- **Data**
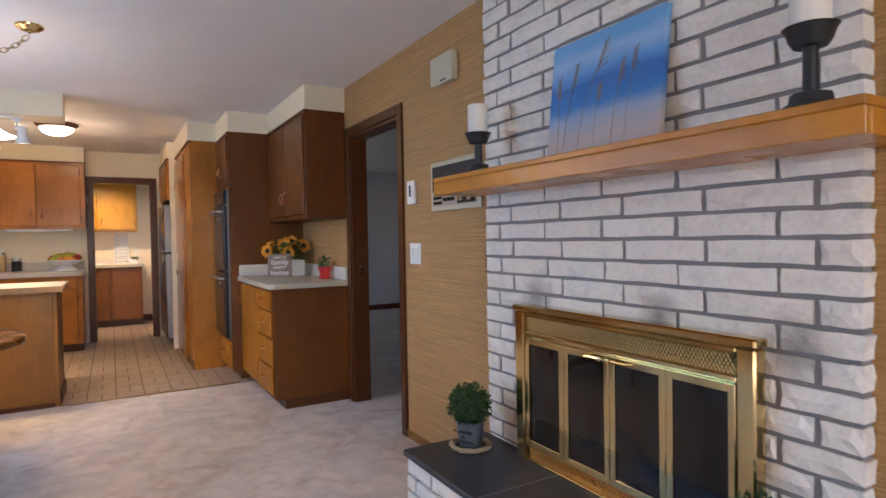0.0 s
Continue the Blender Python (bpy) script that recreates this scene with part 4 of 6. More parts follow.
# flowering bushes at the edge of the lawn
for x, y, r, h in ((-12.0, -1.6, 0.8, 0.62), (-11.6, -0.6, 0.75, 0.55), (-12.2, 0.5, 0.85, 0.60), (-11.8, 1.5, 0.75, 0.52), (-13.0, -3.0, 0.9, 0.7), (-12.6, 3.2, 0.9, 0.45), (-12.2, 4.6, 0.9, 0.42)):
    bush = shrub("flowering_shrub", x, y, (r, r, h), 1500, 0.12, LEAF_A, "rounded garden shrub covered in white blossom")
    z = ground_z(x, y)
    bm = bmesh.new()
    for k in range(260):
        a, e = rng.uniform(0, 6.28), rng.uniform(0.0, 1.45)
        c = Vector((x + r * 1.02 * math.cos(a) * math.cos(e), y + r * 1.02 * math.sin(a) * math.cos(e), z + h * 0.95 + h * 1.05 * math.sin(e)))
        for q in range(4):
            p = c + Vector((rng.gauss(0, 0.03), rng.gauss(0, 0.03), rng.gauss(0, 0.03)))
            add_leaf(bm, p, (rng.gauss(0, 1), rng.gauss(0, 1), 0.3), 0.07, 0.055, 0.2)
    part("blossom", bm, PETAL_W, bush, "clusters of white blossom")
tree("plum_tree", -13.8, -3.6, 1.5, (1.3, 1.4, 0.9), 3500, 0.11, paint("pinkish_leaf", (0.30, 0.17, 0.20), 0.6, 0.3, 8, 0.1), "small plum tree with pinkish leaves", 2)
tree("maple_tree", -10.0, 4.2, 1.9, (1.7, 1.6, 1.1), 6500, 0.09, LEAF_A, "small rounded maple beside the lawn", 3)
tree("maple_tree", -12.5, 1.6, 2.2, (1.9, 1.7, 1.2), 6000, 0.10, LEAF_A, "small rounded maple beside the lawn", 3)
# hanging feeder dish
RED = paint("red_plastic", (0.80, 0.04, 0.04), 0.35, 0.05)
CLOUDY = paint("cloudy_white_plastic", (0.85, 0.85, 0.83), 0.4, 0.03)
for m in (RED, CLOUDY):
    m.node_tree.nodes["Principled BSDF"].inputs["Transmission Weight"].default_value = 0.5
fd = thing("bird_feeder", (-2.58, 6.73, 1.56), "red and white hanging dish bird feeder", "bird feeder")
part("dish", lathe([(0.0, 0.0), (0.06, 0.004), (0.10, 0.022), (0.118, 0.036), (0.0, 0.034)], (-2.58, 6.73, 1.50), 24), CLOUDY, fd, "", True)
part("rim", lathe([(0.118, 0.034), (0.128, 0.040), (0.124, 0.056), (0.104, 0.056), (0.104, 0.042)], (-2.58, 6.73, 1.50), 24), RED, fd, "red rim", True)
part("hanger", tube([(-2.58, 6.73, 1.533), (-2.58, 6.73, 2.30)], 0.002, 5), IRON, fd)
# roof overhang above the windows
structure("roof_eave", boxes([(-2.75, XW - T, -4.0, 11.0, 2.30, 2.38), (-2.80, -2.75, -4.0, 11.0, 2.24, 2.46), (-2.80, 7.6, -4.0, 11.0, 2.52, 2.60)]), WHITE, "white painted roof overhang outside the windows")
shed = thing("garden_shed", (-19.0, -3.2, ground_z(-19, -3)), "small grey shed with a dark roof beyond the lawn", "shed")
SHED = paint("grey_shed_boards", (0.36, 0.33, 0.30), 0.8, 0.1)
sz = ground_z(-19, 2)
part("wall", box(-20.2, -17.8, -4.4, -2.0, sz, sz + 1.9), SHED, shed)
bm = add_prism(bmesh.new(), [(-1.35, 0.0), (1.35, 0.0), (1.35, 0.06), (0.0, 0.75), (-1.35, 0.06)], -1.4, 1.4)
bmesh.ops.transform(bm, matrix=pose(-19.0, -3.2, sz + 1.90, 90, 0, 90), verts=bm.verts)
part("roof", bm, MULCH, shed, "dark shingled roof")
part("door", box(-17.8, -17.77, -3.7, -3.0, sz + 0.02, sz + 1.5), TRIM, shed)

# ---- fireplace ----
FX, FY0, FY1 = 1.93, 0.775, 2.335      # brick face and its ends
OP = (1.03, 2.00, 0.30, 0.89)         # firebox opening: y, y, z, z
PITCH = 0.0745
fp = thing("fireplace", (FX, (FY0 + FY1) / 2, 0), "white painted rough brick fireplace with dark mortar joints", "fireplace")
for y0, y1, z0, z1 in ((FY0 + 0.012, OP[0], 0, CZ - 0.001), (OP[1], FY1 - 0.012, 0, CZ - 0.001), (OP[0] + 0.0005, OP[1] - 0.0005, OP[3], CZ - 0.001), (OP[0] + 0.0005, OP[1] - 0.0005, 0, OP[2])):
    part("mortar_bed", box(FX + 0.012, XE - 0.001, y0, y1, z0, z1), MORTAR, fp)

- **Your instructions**
Copy the listing in full and without alteration, omitting every picture.

- **Answer in full**
0.0 s
Continue the Blender Python (bpy) script that recreates this scene with part 4 of 6. More parts follow.
# flowering bushes at the edge of the lawn
for x, y, r, h in ((-12.0, -1.6, 0.8, 0.62), (-11.6, -0.6, 0.75, 0.55), (-12.2, 0.5, 0.85, 0.60), (-11.8, 1.5, 0.75, 0.52), (-13.0, -3.0, 0.9, 0.7), (-12.6, 3.2, 0.9, 0.45), (-12.2, 4.6, 0.9, 0.42)):
    bush = shrub("flowering_shrub", x, y, (r, r, h), 1500, 0.12, LEAF_A, "rounded garden shrub covered in white blossom")
    z = ground_z(x, y)
    bm = bmesh.new()
    for k in range(260):
        a, e = rng.uniform(0, 6.28), rng.uniform(0.0, 1.45)
        c = Vector((x + r * 1.02 * math.cos(a) * math.cos(e), y + r * 1.02 * math.sin(a) * math.cos(e), z + h * 0.95 + h * 1.05 * math.sin(e)))
        for q in range(4):
            p = c + Vector((rng.gauss(0, 0.03), rng.gauss(0, 0.03), rng.gauss(0, 0.03)))
            add_leaf(bm, p, (rng.gauss(0, 1), rng.gauss(0, 1), 0.3), 0.07, 0.055, 0.2)
    part("blossom", bm, PETAL_W, bush, "clusters of white blossom")
tree("plum_tree", -13.8, -3.6, 1.5, (1.3, 1.4, 0.9), 3500, 0.11, paint("pinkish_leaf", (0.30, 0.17, 0.20), 0.6, 0.3, 8, 0.1), "small plum tree with pinkish leaves", 2)
tree("maple_tree", -10.0, 4.2, 1.9, (1.7, 1.6, 1.1), 6500, 0.09, LEAF_A, "small rounded maple beside the lawn", 3)
tree("maple_tree", -12.5, 1.6, 2.2, (1.9, 1.7, 1.2), 6000, 0.10, LEAF_A, "small rounded maple beside the lawn", 3)
# hanging feeder dish
RED = paint("red_plastic", (0.80, 0.04, 0.04), 0.35, 0.05)
CLOUDY = paint("cloudy_white_plastic", (0.85, 0.85, 0.83), 0.4, 0.03)
for m in (RED, CLOUDY):
    m.node_tree.nodes["Principled BSDF"].inputs["Transmission Weight"].default_value = 0.5
fd = thing("bird_feeder", (-2.58, 6.73, 1.56), "red and white hanging dish bird feeder", "bird feeder")
part("dish", lathe([(0.0, 0.0), (0.06, 0.004), (0.10, 0.022), (0.118, 0.036), (0.0, 0.034)], (-2.58, 6.73, 1.50), 24), CLOUDY, fd, "", True)
part("rim", lathe([(0.118, 0.034), (0.128, 0.040), (0.124, 0.056), (0.104, 0.056), (0.104, 0.042)], (-2.58, 6.73, 1.50), 24), RED, fd, "red rim", True)
part("hanger", tube([(-2.58, 6.73, 1.533), (-2.58, 6.73, 2.30)], 0.002, 5), IRON, fd)
# roof overhang above the windows
structure("roof_eave", boxes([(-2.75, XW - T, -4.0, 11.0, 2.30, 2.38), (-2.80, -2.75, -4.0, 11.0, 2.24, 2.46), (-2.80, 7.6, -4.0, 11.0, 2.52, 2.60)]), WHITE, "white painted roof overhang outside the windows")
shed = thing("garden_shed", (-19.0, -3.2, ground_z(-19, -3)), "small grey shed with a dark roof beyond the lawn", "shed")
SHED = paint("grey_shed_boards", (0.36, 0.33, 0.30), 0.8, 0.1)
sz = ground_z(-19, 2)
part("wall", box(-20.2, -17.8, -4.4, -2.0, sz, sz + 1.9), SHED, shed)
bm = add_prism(bmesh.new(), [(-1.35, 0.0), (1.35, 0.0), (1.35, 0.06), (0.0, 0.75), (-1.35, 0.06)], -1.4, 1.4)
bmesh.ops.transform(bm, matrix=pose(-19.0, -3.2, sz + 1.90, 90, 0, 90), verts=bm.verts)
part("roof", bm, MULCH, shed, "dark shingled roof")
part("door", box(-17.8, -17.77, -3.7, -3.0, sz + 0.02, sz + 1.5), TRIM, shed)

# ---- fireplace ----
FX, FY0, FY1 = 1.93, 0.775, 2.335      # brick face and its ends
OP = (1.03, 2.00, 0.30, 0.89)         # firebox opening: y, y, z, z
PITCH = 0.0745
fp = thing("fireplace", (FX, (FY0 + FY1) / 2, 0), "white painted rough brick fireplace with dark mortar joints", "fireplace")
for y0, y1, z0, z1 in ((FY0 + 0.012, OP[0], 0, CZ - 0.001), (OP[1], FY1 - 0.012, 0, CZ - 0.001), (OP[0] + 0.0005, OP[1] - 0.0005, OP[3], CZ - 0.001), (OP[0] + 0.0005, OP[1] - 0.0005, 0, OP[2])):
    part("mortar_bed", box(FX + 0.012, XE - 0.001, y0, y1, z0, z1), MORTAR, fp)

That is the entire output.